After the Titans second unanswered touchdown made the score 21-14, the Browns final game-clinching drive began on their own 20-yard line with 6:42 remaining in the fourth quarter. It consisted of six straight rushes which took the ball to midfield. The last two runs by Isaiah Crowell went for two yards each, bringing up a third-and-6. After a Titans timeout, Manziel was pressured from his blindside, did a pinwheel spin to his right to avoid the rusher, and rolled left, looking downfield. That’s when he found Travis Benjamin, who was waving his right arm.
Those first 30 yards gained on the ground to get to midfield were impressive and, who knows, perhaps Mr. LeBeau had finally decided, Well, they’ll surely have to pass now, and adjusted his defensive schemes accordingly. As for the touchdown pass itself, Pettine admitted that it was not the play called. “It was going to be a much more conservative pass on the other side of the field.”
Afraid to throw the ball? Supposedly, Josh McCown, throughout his career and during this season’s training camp, has demonstrated excellent downfield accuracy with his throws. And now, in this one game, Manziel also showed that his hundreds of passes over his young career have not been a fluke of luck. The guy can pass the ball.
Intended or not, the two long touchdown passes, one on the Browns’ second offensive play of the game and the other on their second-to-last, made for a nice set of bookend bombs for the Cleveland offense.
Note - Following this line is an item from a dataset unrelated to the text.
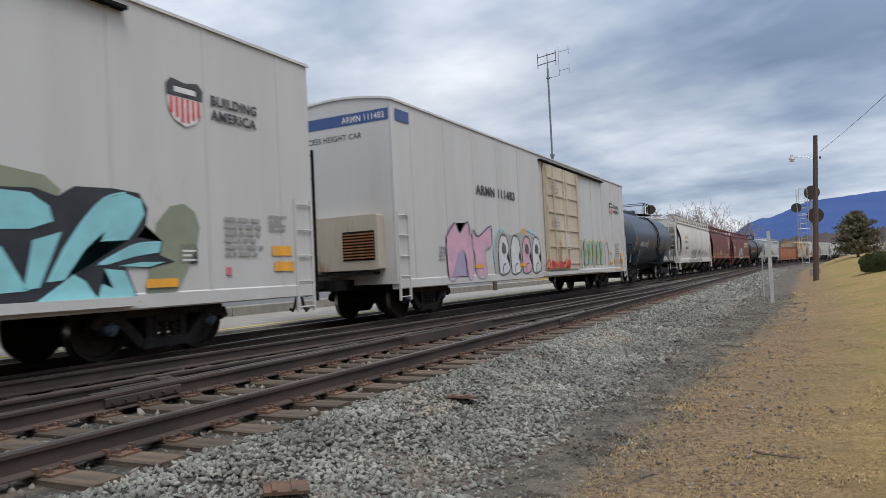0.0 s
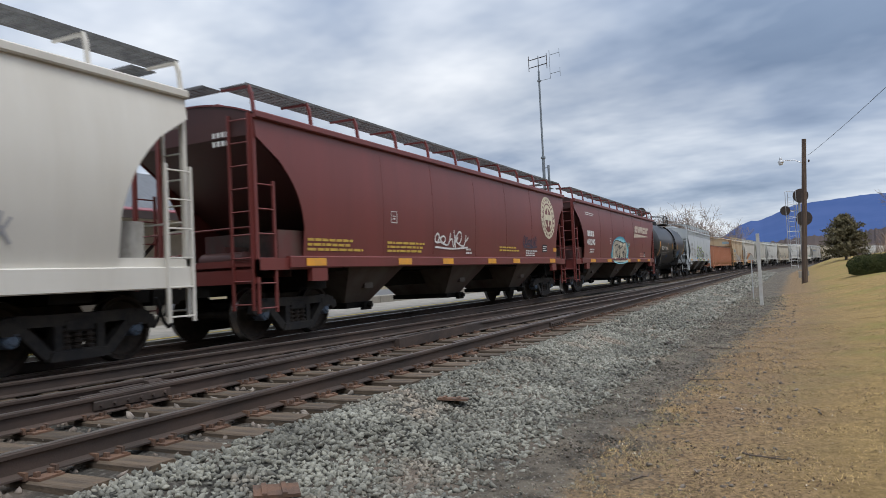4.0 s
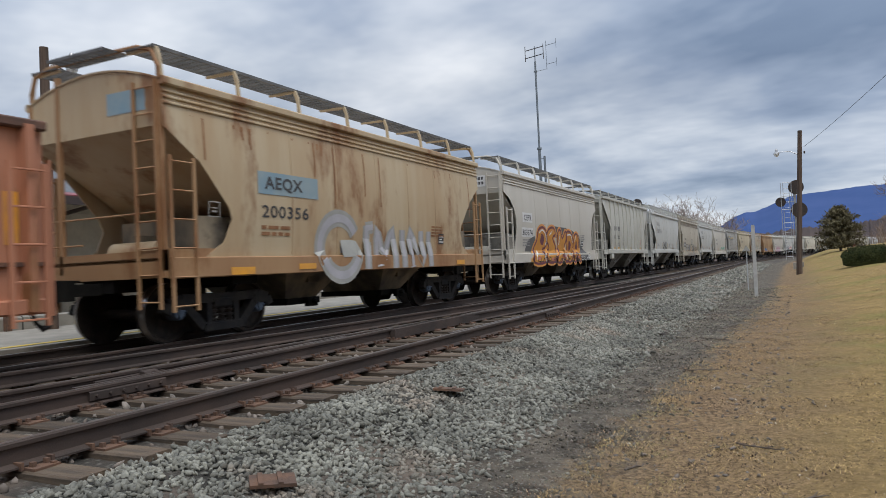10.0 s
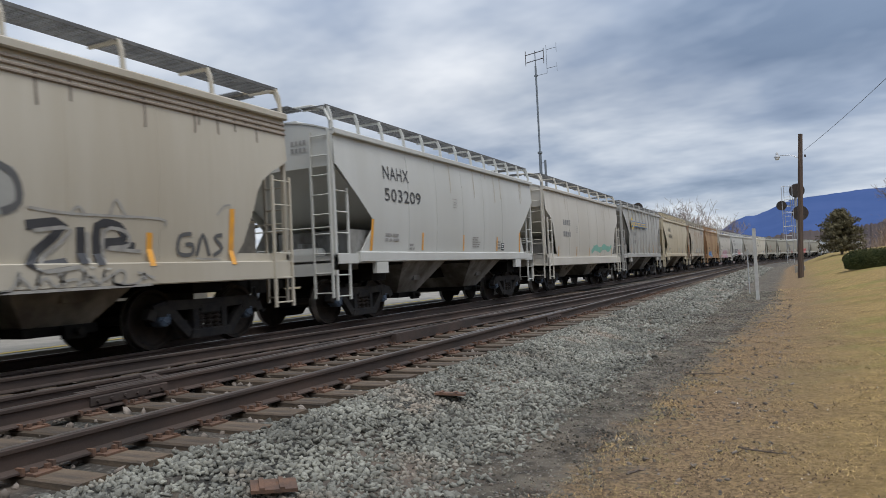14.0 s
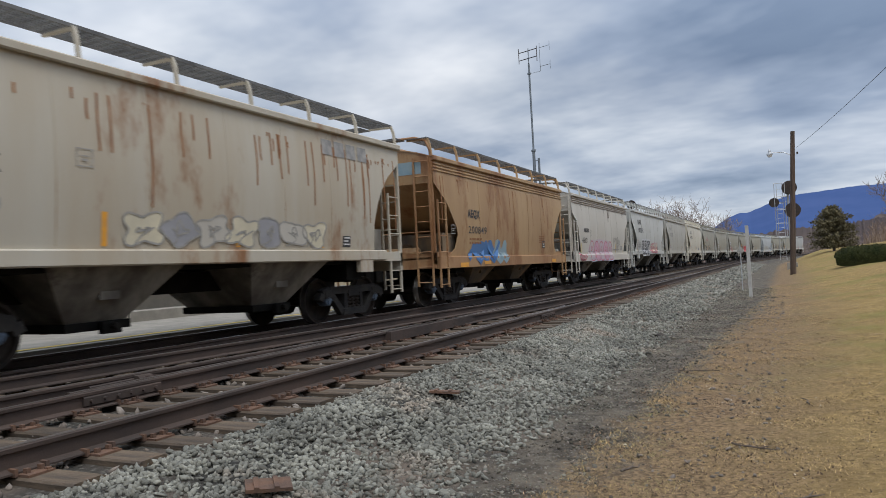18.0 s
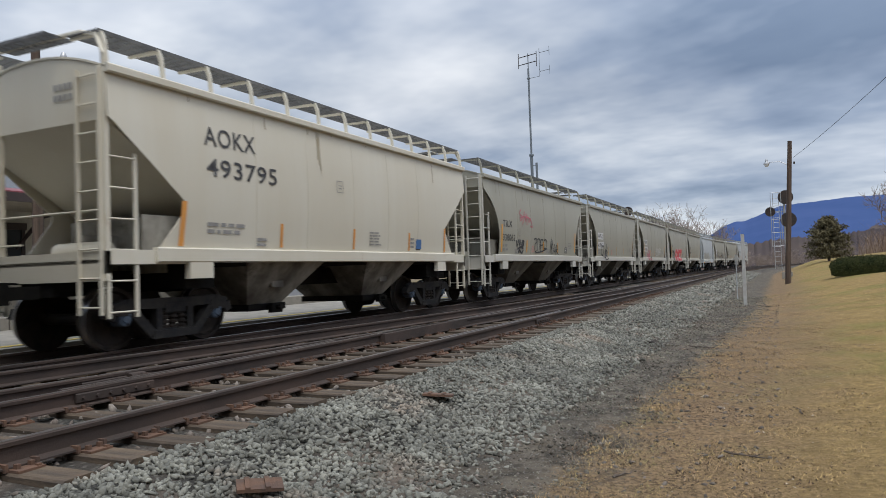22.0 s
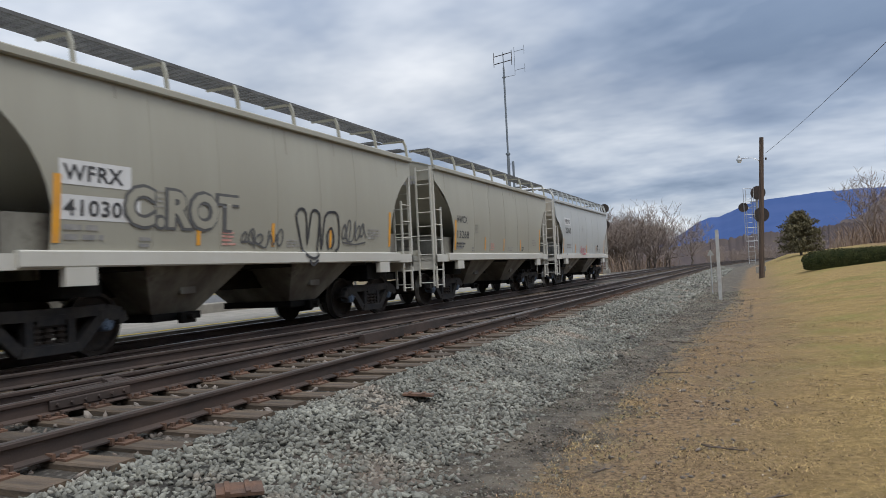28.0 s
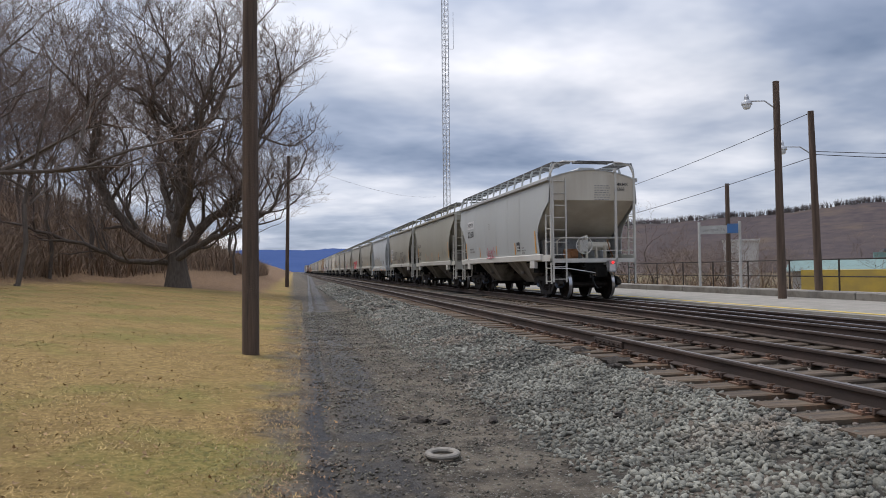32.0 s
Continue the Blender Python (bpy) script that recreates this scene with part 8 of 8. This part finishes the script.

Whether it’s McCown or Manziel, perhaps the lesson to be learned by this relatively new Browns regime is that being afraid of all the bad things that can happen when your own team throws the ball, is a fear to be overcome, not embraced.
51 Comments
I hear ya, but Johnny put the ball on the ground twice and it’s not like he dropped back 50 times. It’s a delicate balance and the Browns won. Not gonna nitpick a win starting a backup QB with ball security issues.